These Headlines Came and Spoke

Ladies and gentlemen, it’s a delectable Friday, which means, aside from tonight’s unchronicled evening efforts of certain literary types who actually attempt to read a book while swinging back the shots (a multitasking enterprise that I am both incapable of and in awe of), this week’s final morning installment of the patented morning roundup. To wit:

  1. That the continued ascent of one Helen Oyeyemi, a mere twenty-one years old, continues unabated.
  2. That, despite quibbles from certain rakes, it would be incontrevertible to deny that this year’s Bulwer-Lytton Fiction Contest winner, with its inestimable contribution of the “carburetor breast” fantasy, is amusing, albeit puerile. (The winner was a Microsoft analyst from Fargo, no less!)
  3. That we kept up a moment of silence for actress Geraldine Fitzgerald, who we enjoyed most throughly in Wuthering Heights and The Pawnbroker and who lived a long life.
  4. That Kem Parton, a railroad worker-turned novelist was given cavil and calamity by his boss when he published a novel about the railroad, including terrorist elements. To the railroad itself: for shame.
  5. That Betsy Burton (chronicled in our Books by the Bay report has been chronicled, along with other bookseller-related books, in Newsday.
  6. That The Da Vinci Code did not win a recent UK book popularity contest and that literary Britons preferred books set in exotic locales.
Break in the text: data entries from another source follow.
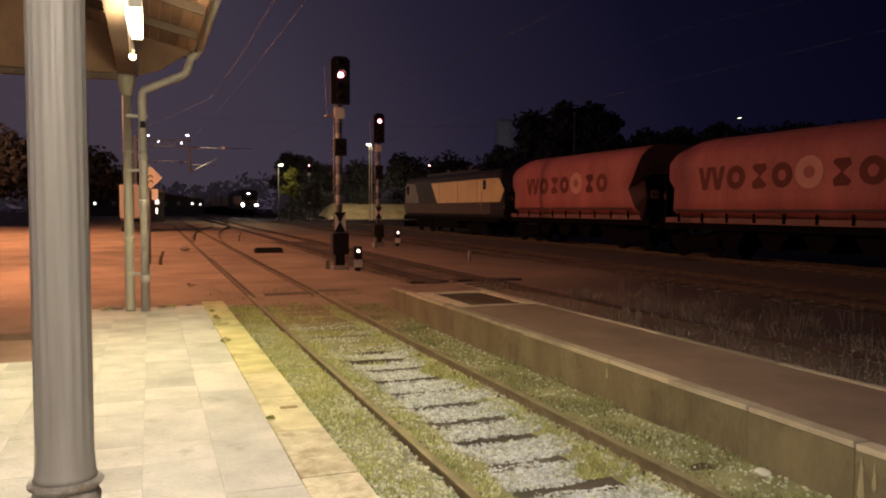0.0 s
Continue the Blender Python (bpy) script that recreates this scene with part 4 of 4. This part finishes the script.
for x, z, big in ((0.95, 7.75, 0), (3.55, 8.45, 1), (0.1, 8.3, 0), (3.0, 7.7, 0)):
    fl = part("floodlight", B(x - 0.16 - 0.1 * big, x + 0.16 + 0.1 * big, -0.25, 0.0, z - 0.12, z + 0.12, bevel=0.03), "mast", gan)
    part("lens", B(x - 0.05 - 0.09 * big, x + 0.05 + 0.09 * big, -0.262, -0.252, z - 0.05, z + 0.05), "led", fl)
    part("bracket", T([(x, -0.05, z), (x, 0, GZ1)], 0.02, 6), "mast", fl)


def wire(name, label, pts, r=0.0045, mat="wire_dark"):
    w = thing(name, label, "overhead wire", group="overhead wires")
    part("strand", T(pts, r, 5), mat, w)
    return w


def line_pts(x0, z0, sag, ya, yb, zig=0.25):
    pts = []
    spans = [(-40, 0.0), (20, 0.0), (80, 0.0), (140, 0), (200, 0)]
    for (a, _), (b, _) in zip(spans, spans[1:]):
        for k in range(8):
            u = k / 8
            y = a + (b - a) * u
            if ya <= y <= yb:
                s = 1 if spans.index((a, _)) % 2 else -1
                pts.append((x0 + zig * s * (1 - 2 * u), y, zg(y) + z0 - sag * 4 * u * (1 - u)))
    return pts


wire("contact_wire", "thin contact wire over the main track", line_pts(14.15, 5.55, 0.05, -40, 200))
wire("catenary_wire", "thin carrying wire over the main track", line_pts(14.15, 6.95, 1.0, -40, 200))
wire("catenary_wire", "thin carrying wire over the second track", [(10.1, -30, 7.0), (10.1, 26, 7.0), (9.9, 55, 7.3), (9.45, 80, 7.69)], 0.006)
wire("contact_wire", "thin wire over the near siding", [(3.85, -30, 7.0), (3.80, 16, 7.0), (3.74, 31, 7.0), (3.6, 46, 7.1), (3.4, 80, 7.75)], 0.007, "wire")
wire("anchor_wire", "bright wire that leaves the siding for a mast aside", [(3.1, -30, 7.0), (3.04, 22, 7.0), (3.06, 29, 7.0), (2.80, 39.8, 7.0), (1.4, 49.5, 7.2), (-0.40, 61.3, 7.55), (-8.5, 112, 8.9)], 0.009, "wire")
am = thing("line_mast", "slender overhead line mast at the yard's edge", "mast", pose(-8.5, 112.1, 0))
part("mast", B(-0.12, 0.12, -0.12, 0.12, -0.3, 9.2), "mast", am)
wire("cross_span_wire", "thin wire spanning across the tracks", [(-8.4, 52, 7.9), (4, 52, 7.4), (16, 52, 7.4), (29.45, 52, 7.9)])
pole = thing("line_mast", "dark slender overhead line mast", "mast", pose(29.5, 52, 0))
part("mast", B(-0.09, 0.09, -0.09, 0.09, -0.3, 9.0), "black", pole)

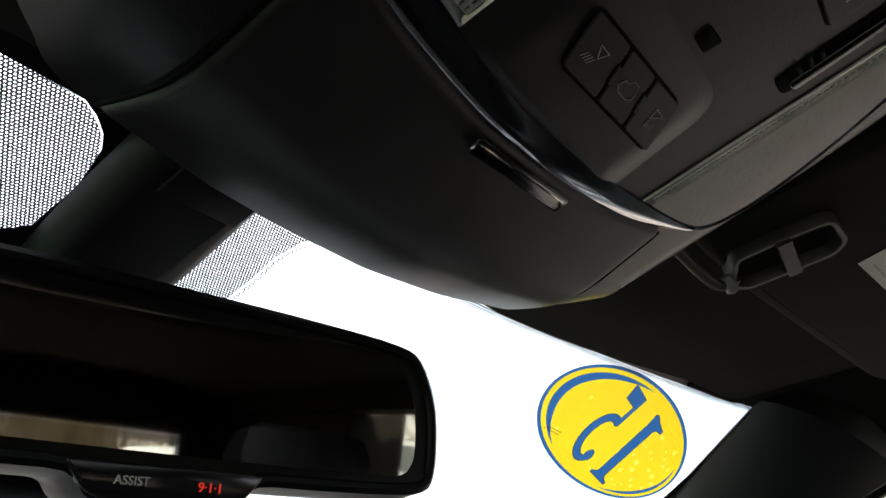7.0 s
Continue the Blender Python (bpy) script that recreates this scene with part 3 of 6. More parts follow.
def housing_loop(d, z):
    """The housing's outline at a height: its front leans back below the edge."""
    back = lerp_table([(h, t) for t, h in reversed(FRONT_RISE)], z)
    limit = (lambda x: (lerp_table(FRONT_EDGE, x) - back) / 0.9409 - d * 0.2) if z < 0.017 else (lambda x: 9.0)
    return [K @ V(p[0], min(p[1], limit(p[0])), z + 0.0012) for p in offset(POD, d)]


rings(bm, [housing_loop(d, z) for d, z in ((0.014, 0.0), (0.008, 0.0004), (0.005, 0.0012), (0.002, 0.0034), (0.0005, 0.0080), (-0.001, 0.0136), (-0.001, 0.0170), (-0.001, 0.019), (0.002, 0.028), (-0.002, 0.045), (-0.016, 0.075))])
part("housing", bm, HOUSING, console)
# chrome trim ring
bm = bmesh.new()
prof = [(0.0, 0.0012), (0.0, -0.0010), (0.0006, -0.0019), (0.0014, -0.0022), (0.0022, -0.0017), (0.0025, 0.0012)]


def ring_shift(p, d):
    """The trim is several times wider along its front."""
    k = min(1, max(0, (p[1] - 0.080) / 0.022))
    return -0.0070 * k * k * (3 - 2 * k) * min(1, d / 0.0022)


loops = [[K @ V(p[0], p[1] + ring_shift(p, d), z) for p in offset(RING, d)] for d, z in prof]
rings(bm, loops + [loops[0]], cap=(False, False))
part("trim_ring", bm, CHROME, console, "chrome trim ring")
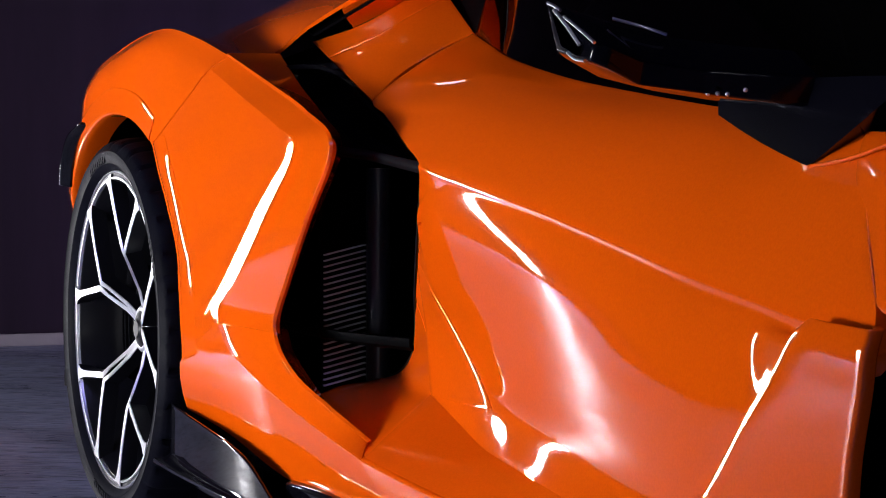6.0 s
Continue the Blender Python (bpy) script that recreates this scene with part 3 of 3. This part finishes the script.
def wheel(name_label, x, y, radius, rim, width, side=1):
    """A wheel with tyre, spokes, hub and brake; side -1 turns its face to the car's other side."""
    turn = Matrix.Translation((x, y, FLOOR + radius)) @ (Matrix.Identity(4) if side > 0 else Matrix.Rotation(math.pi, 4, "Z"))
    k = rim / 0.297

    def add(name, bm, mat, parent, label=""):
        bmesh.ops.transform(bm, matrix=turn, verts=bm.verts[:])
        return part(name, bm, mat, parent, label)
    bm = bmesh.new()
    lathe(bm, [(rim, .012), (rim, .003), (rim - .001, .001), (rim - .0035, 0.0), (rim - .0045, .004)], 120)
    bmesh.ops.recalc_face_normals(bm, faces=bm.faces[:])
    w = add("wheel", bm, SILVER, car, name_label)
    bm = bmesh.new()
    lathe(bm, [(rim - .0115, .004), (rim - .012, .001), (rim - .0155, .001), (rim - .017, .006)], 120)
    bmesh.ops.recalc_face_normals(bm, faces=bm.faces[:])
    add("rim_edge", bm, SILVER, w)
    bm = bmesh.new()
    lathe(bm, [(rim - .001, .012), (rim - .004, .0035), (rim - .0117, .0035), (rim - .018, .007), (rim - .026, .03), (rim - .036, .09), (rim - .045, width * .8), (rim + .0, width * .95), (rim - .001, .012)], 96)
    add("rim_barrel", bm, ALLOY, w)
    # tyre with a siped shoulder
    bm = bmesh.new()
    prof = [(rim - .004, .016), (rim + .001, .002), (rim + .010, -.007), (rim + .013, -.010), (rim + .016, -.009), (rim + .032, -.012), (rim + .036, -.0135), (rim + .039, -.011),
            (radius - .014, -.006), (radius - .010, -.001), (radius - .007, .004), (radius - .003, .018), (radius, .045), (radius, .078), (radius - .007, .081), (radius - .007, .090), (radius, .093), (radius, .160), (radius - .007, .163), (radius - .007, .175), (radius, .178),
            (radius, width - .09), (radius - .007, width - .087), (radius - .007, width - .078), (radius, width - .075), (radius, width - .04), (radius - .012, width - .005), (rim + .02, width), (rim - .004, width - .02)]
    R = lathe(bm, prof, 288)
    for i, ring in enumerate(R):
        if i % 8 == 0:
            for v in ring[8:13]:
                q = Vector((v.co.x, 0, v.co.z)).normalized() * 0.0035
                v.co -= q
        if i % 9 == 3:
            for v in ring[10:14]:
                q = Vector((v.co.x, 0, v.co.z)).normalized() * 0.005
                v.co -= q
    bmesh.ops.recalc_face_normals(bm, faces=bm.faces[:])
    add("tyre", bm, RUBBER, w, "low-profile black tyre")
    # unreadable raised sidewall lettering, as short bars
    bm = bmesh.new()
    rl = rim + .022
    for a0, n in ((96, 9), (20, 7), (250, 9)):
        for i in range(n):
            a = a0 + i * 2.3
            m = Matrix.Rotation(-radians(a - 90), 4, "Y") @ Matrix.Translation((0, -.0112, rl))
            box(bm, (-.0040, -.0005, -.007), (.0030, .001, .007), m)
    tagged(add("sidewall_lettering", bm, RUBBER, w), kind="stuff")
    for s in range(5):
        c = 6 + 72 * s
        for sg in (-1, 1):
            P, W = [], []
            for r, off, y2, wd in ((.040, .0050, .054, .0105), (.075, .0052, .044, .0105), (.098, .0068, .033, .0090), (.130, .0080, .018, .0085), (.150, .0062, .009, .0125)):
                a = radians(c) + sg * math.asin(off / r)
                P.append((r * k * math.cos(a), y2, r * k * math.sin(a))), W.append(.88 * wd)
            a, e = radians(c) + sg * math.asin(.0062 / .150), radians(c + sg * 20.5)
            for f, y2, wd in ((.12, .0075, .0135), (.35, .005, .0125), (.60, .003, .0125), (.80, .002, .015), (.92, .001, .024), (1.0, .001, .040)):
                P.append((k * (.150 * math.cos(a) * (1 - f) + .286 * math.cos(e) * f), y2, k * (.150 * math.sin(a) * (1 - f) + .286 * math.sin(e) * f))), W.append(.88 * wd)
            sec = [[(-q / 2, 0), (q / 2, 0), (q / 2 + .003, -.028), (-q / 2 - .003, -.028)] for q in W]
            bm = bmesh.new()
            sweep(bm, P, sec, (0, -1, 0))
            add("spoke", bm, ALLOY, w, "black side of a forked spoke")
            sec = [[(-q / 2, .0018), (q / 2, .0018), (q / 2 + .0006, .0002), (-q / 2 - .0006, .0002)] for q in W]
            bm = bmesh.new()
            sweep(bm, P, sec, (0, -1, 0))
            add("spoke_face", bm, SILVER, w, "bright machined face of a spoke")
    bm = bmesh.new()
    lathe(bm, [(0.0001, .040), (.016, .040), (.020, .044), (.030, .046), (.034, .050), (.044, .052), (.046, .060), (.046, .11)], 48)
    bmesh.ops.recalc_face_normals(bm, faces=bm.faces[:])
    add("hub", bm, ALLOY, w, "black centre-lock hub")
    bm = bmesh.new()
    lathe(bm, [(.034, .0495), (.036, .0485), (.041, .0495), (.043, .0515)], 48)
    add("hub_ring", bm, SILVER, w)
    bm = bmesh.new()
    lathe(bm, [(.075, .125), (.205, .125), (.207, .130), (.207, .155), (.075, .155)], 72, closed=True)
    bmesh.ops.recalc_face_normals(bm, faces=bm.faces[:])
    add("brake_disc", bm, STEEL, w)
    bm = bmesh.new()
    lathe(bm, [(.125, .085), (.135, .075), (.205, .075), (.218, .088), (.218, .19), (.125, .19)], 20, 150, 212, closed=True)
    bmesh.ops.recalc_face_normals(bm, faces=bm.faces[:])
    for r0, r1 in ((.150, .157), (.176, .184), (.196, .201)):
        lathe(bm, [(r0, .076), (r0, .070), (r1, .070), (r1, .076)], 14, 164, 198, closed=True)
    bmesh.ops.recalc_face_normals(bm, faces=bm.faces[:])
    add("brake_caliper", bm, GLOSS, w)
    return w


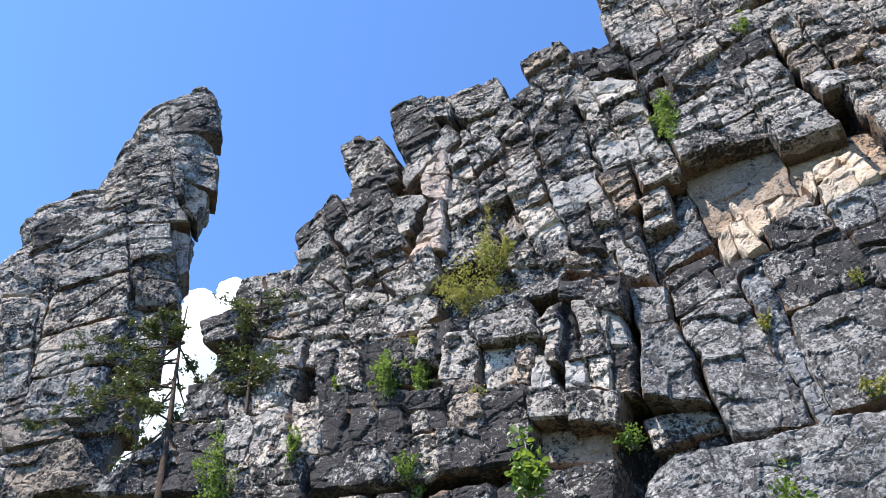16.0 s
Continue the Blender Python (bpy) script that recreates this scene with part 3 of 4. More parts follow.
rock(3.51, 28.38, 1.85, 2.03, 0.37, -0.02, 0.02, -0.05, 0.15, GREY, .60)
rock(5.62, 28.47, 2.33, 2.27, 0.14, 0.03, 0.06, -0.05, 0.20, GREY, .60)
rock(7.53, 27.38, 1.13, 1.64, -0.90, 0.01, 0.13, -0.17, 0.15, PALE, .60)
rock(0.25, 25.56, 2.19, 1.54, 0.51, -0.10, 0.02, 0.17, 0.25, DARK, .60)
rock(0.95, 24.82, 2.04, 1.22, 0.77, -0.10, 0.00, -0.22, 0.45, PALE, .60)
rock(2.61, 26.24, 1.80, 1.37, 0.12, -0.24, 0.16, -0.02, 0.20, GREY, .60)
rock(1.89, 24.10, 3.07, 0.98, 0.36, -0.36, 0.10, -0.51, 0.30, DARK, .60)
rock(-0.07, 23.49, 1.15, 1.18, 0.19, -0.51, -0.36, 0.34, 0.15, DARK, .60)
rock(4.69, 26.60, 2.37, 1.27, 0.28, -0.01, 0.00, 0.10, 0.15, GREY, .60)
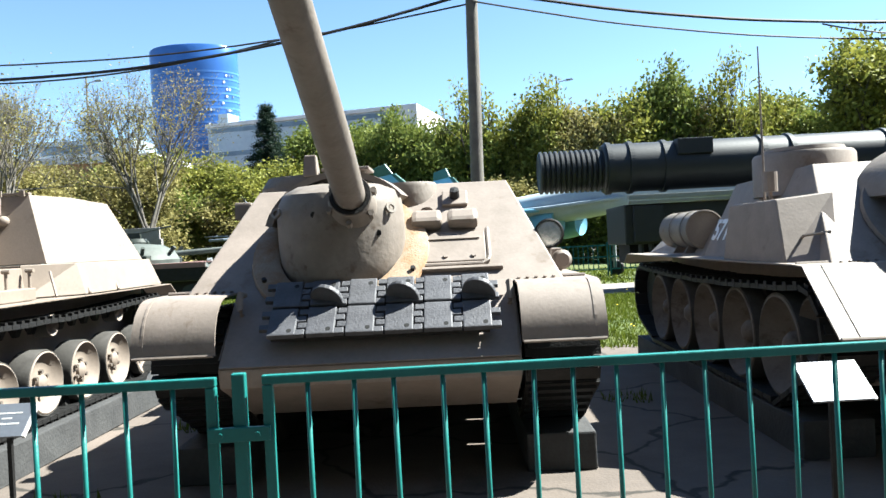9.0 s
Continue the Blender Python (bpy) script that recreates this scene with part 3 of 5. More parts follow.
    # lamp, horn and tool boxes on the guard
    head_lamp(t, 1.27, 0.95, H + 0.32, 0.105, 0.1)
    part("signal_horn", lathe([(0, -0.1), (0.07, -0.1), (0.075, 0.0), (0.05, 0.03), (0, 0.03)], pose(1.36, 0.95, H + 0.12, 90, 0, 0), 20), TAN, t, smooth=True)
    box_part = part("tool_box", box(1.14, 1.55, H + 0.014, 1.44, 2.5, H + 0.20, 0.012), TAN, t)
    for yy in (1.75, 2.3):
        part("clasp", box(1.441, yy, H + 0.08, 1.455, yy + 0.03, H + 0.2, 0.002), TAN, box_part)
    if variant != 2:
        part("tow_cable", pipe([(1.10, 1.55, 1.70), (1.17, 1.40, 1.52), (1.235, 1.52, 1.36), (1.22, 2.2, 1.40), (1.12, 2.65, 1.66), (1.09, 2.1, 1.745), (1.10, 1.55, 1.70)], 0.022, 8), TAN, t, "steel tow cable painted tan", smooth=True)
    if variant == 1:
        part("cupola_bulge", lathe([(0, 0), (0.42, 0), (0.42, 0.34), (0.40, 0.37), (0, 0.38)], pose(-0.78, 2.05, 1.62), 36), TAN, t, smooth=True)
        part("cupola_hatch", lathe([(0, 0), (0.34, 0), (0.33, 0.03), (0, 0.05)], pose(-0.78, 2.05, 2.0), 36), TAN, t, smooth=True)
        part("side_bulge", hull([(-1.50, 0.80, H + 0.015), (-1.2, 0.62, H + 0.015), (-1.2, 2.3, H + 0.015), (-1.50, 2.1, H + 0.015)], [(-1.46, 1.02, 1.56), (-1.02, 1.02, 1.60), (-1.02, 2.2, 1.60), (-1.46, 2.0, 1.56)], 0.012), TAN, t)
        part("grab_handle", pipe([(-1.34, 0.88, 1.26), (-1.34, 0.83, 1.28), (-1.18, 0.76, 1.30), (-1.18, 0.80, 1.28)], 0.012, 6), TAN, t)
        part("side_lamp", join(lathe([(0, -0.08), (0.06, -0.08), (0.06, 0.08), (0, 0.08)], pose(-1.30, 1.5, 1.72), 14), rod((-1.30, 1.5, 1.54), (-1.30, 1.5, 1.66), 0.015)), TAN, t)
        part("antenna", rod((-1.30, 1.62, 1.55), (-1.30, 1.62, 2.85), 0.012, 0.006, 6), TAN, t)
        letters("side_number", "571", 0.30, pose(-1.238, 3.22, 1.26, 90 - 21.9, 0, -90), WHITE, t, 0.003, 0.1, 0.008)
    elif variant == 2:
        part("roof_bulge", lathe([(0, 0), (0.30, 0), (0.31, 0.10), (0.27, 0.20), (0, 0.22)], scaled(-0.62, 1.85, 1.80, 1.5, 1.2, 0.9), 32), TAN_CAST, t, "low domed roof casting", smooth=True)
        part("sight_port", hull([(-0.66, 1.5, 1.96), (-0.54, 1.5, 1.96), (-0.54, 1.66, 1.96), (-0.66, 1.66, 1.96)], [(-0.65, 1.52, 2.14), (-0.55, 1.52, 2.14), (-0.56, 1.64, 2.14), (-0.64, 1.64, 2.14)], 0.012), TAN, t)
        part("roof_vent", join(box(-0.48, 1.6, 1.95, -0.16, 1.9, 2.0, 0.01), box(-0.52, 1.56, 2.0, -0.12, 1.94, 2.03, 0.01)), TAN, t)
        part("drum_bulge", lathe([(0, 0), (0.22, 0), (0.225, 0.16), (0.21, 0.19), (0, 0.20)], pose(0.22, 1.40, 1.66), 28), TAN_CAST, t, smooth=True)
        port = part("vision_port", turned(box(-0.10, 0, 0, 0.10, 0.18, 0.03, 0.012), gl(0.58, 0.86)), TAN, t)
        part("port_plug", lathe([(0, 0), (0.04, 0), (0.035, 0.07), (0, 0.075)], gl(0.58, 0.95, 0.03), 14), STEEL, port)
        part("side_lamp", box(-1.18, 1.28, 1.62, -1.04, 1.42, 1.76, 0.02), TAN, t)
        # side lettering, painted on the sloping plate
        tilt = 90 - math.degrees(math.atan2(a - c, 1.84 - H))
        letters("side_lettering", "СТАРАТЕЛЬ", 0.30, pose(-1.2585, 2.50, 1.20, tilt, 0, -90), WHITE, t, 0.003, 0.12, 0.014, 0.80)
        letters("side_script", "Советский", 0.235, pose(-1.124, 2.42, 1.535, tilt, 0, -90), WHITE, t, 0.003, 0.38, 0.004, 0.80)
    for s in (-1, 1):
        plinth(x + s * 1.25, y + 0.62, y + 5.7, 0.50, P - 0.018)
    return t


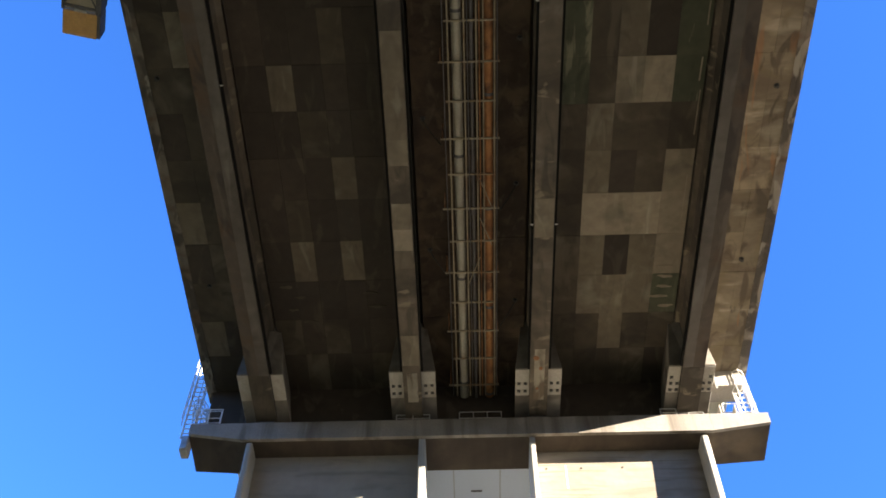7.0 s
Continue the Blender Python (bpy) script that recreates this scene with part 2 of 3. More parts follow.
M_PANEL_MID = mat("soffit_panel_grey", (0.132, 0.109, 0.077), (0.168, 0.139, 0.099), 0.6, 0.92, 0.15, stain=(0.081, 0.068, 0.051), stain_scale=0.6,
                  stain_amount=0.55, spread=0.2, bloom=(0.24, 0.22, 0.18), bloom_scale=0.7, fine=2.6,
               smears=(((0.07, 0.058, 0.043), 0.5, (1.6, 0.6, 1), 0.8, 0.54, 0.68), ((0.25, 0.225, 0.175), 0.5, (2.0, 0.4, 1), 0.8, 0.57, 0.68)))
M_WHITE = mat("white_steel_paint", (0.640, 0.632, 0.608), (0.576, 0.568, 0.544), 0.2, 0.5, 0.02, stain=(0.496, 0.464, 0.416), stain_scale=0.25, stain_amount=0.4, grit=0.06)
M_LEG = mat("white_leg_paint", (0.455, 0.485, 0.50), (0.495, 0.52, 0.535), 0.15, 0.55, 0.02, stain=(0.37, 0.38, 0.38), stain_scale=0.2, stain_amount=0.4, grit=0.06)
fade(M_LEG, (0.30, 0.21, 0.13), "Z", 28.5, 35.6, 0.75, 2.2, 0.35)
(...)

The literary news junkie can make of these headlines or bypass this advocate’s occasional editorializing as s/he sees fit. But let it not be said that this advocate did not fulfill his morning constitutional.

Thank you and good morning.

WTV the Reviewer

Ms. Tangerine Muumuu herself alerts us to this review of the new Rushdie novel by none other than William T. Vollmann himself! (Regrettably, the review is inaccessible from the Publishers Weekly site and must be perused through Amazon.)

It’s a starred review, but Vollmann quibbles over Rushdie’s depiction of Los Angeles, which “relies on references to popular culture that the place becomes a superficial parody of itself.” He notes that Rushdie’s female characters are “less plausible” than the male ones, his “sermonistic parallelism or repetition” (ironically, criticisms leveled at Vollmann’s The Royal Family) and his reliance upon slapstick. But overall, the Vollster digs Shalimar the Clown, calling it a “powerful parable.”

One Bush Street

one bush street Local photographer Thomas Hawk was harassed by security goons when taking photographs of One Bush Street:

Yesterday I was shooting some photos of One Bush St. (the building where Bush and Market Streets intersect) when their security guard came out of his little glass jewelbox lobby hut to ask me to stop taking photos of the building. He said it was illegal. I moved to the sidewalk and continued taking photos and he again asked me to stop. When I told him I was on a public street sidewalk he said that actually they owned the sidewalk and that I was going to have to stop taking photographs.

The security guard then followed Hawk as he took various photos of the building on the public sidewalk.

This saga, however, is far from over. It seems that another guy is holding a contest for a variety of One Bush Street photos. Mat Honan will give the winner a $10 iTunes certificate. Word on the street that a litany of photographers will be meeting this Saturday at high noon to take several photographs of the One Bush Street building.

I’m going to try and be there myself. Failing that, I plan to introduce a new weekly feature to Return of the Reluctant: the One Bush Street Photo of the Week. Photos will be appearing on these pages every week until this ridiculous enforcement is waived in its entirety.

Taking a photograph of a building is neither a terrorist act nor a copyright infringement. The time has come to take a stand against this irrational fear and unreasonable (if not outright illegal) prohibition. I urge anyone with a camera in San Francisco to exercise their rights to free expression and snap a photo, if you happen to be in the Financial District.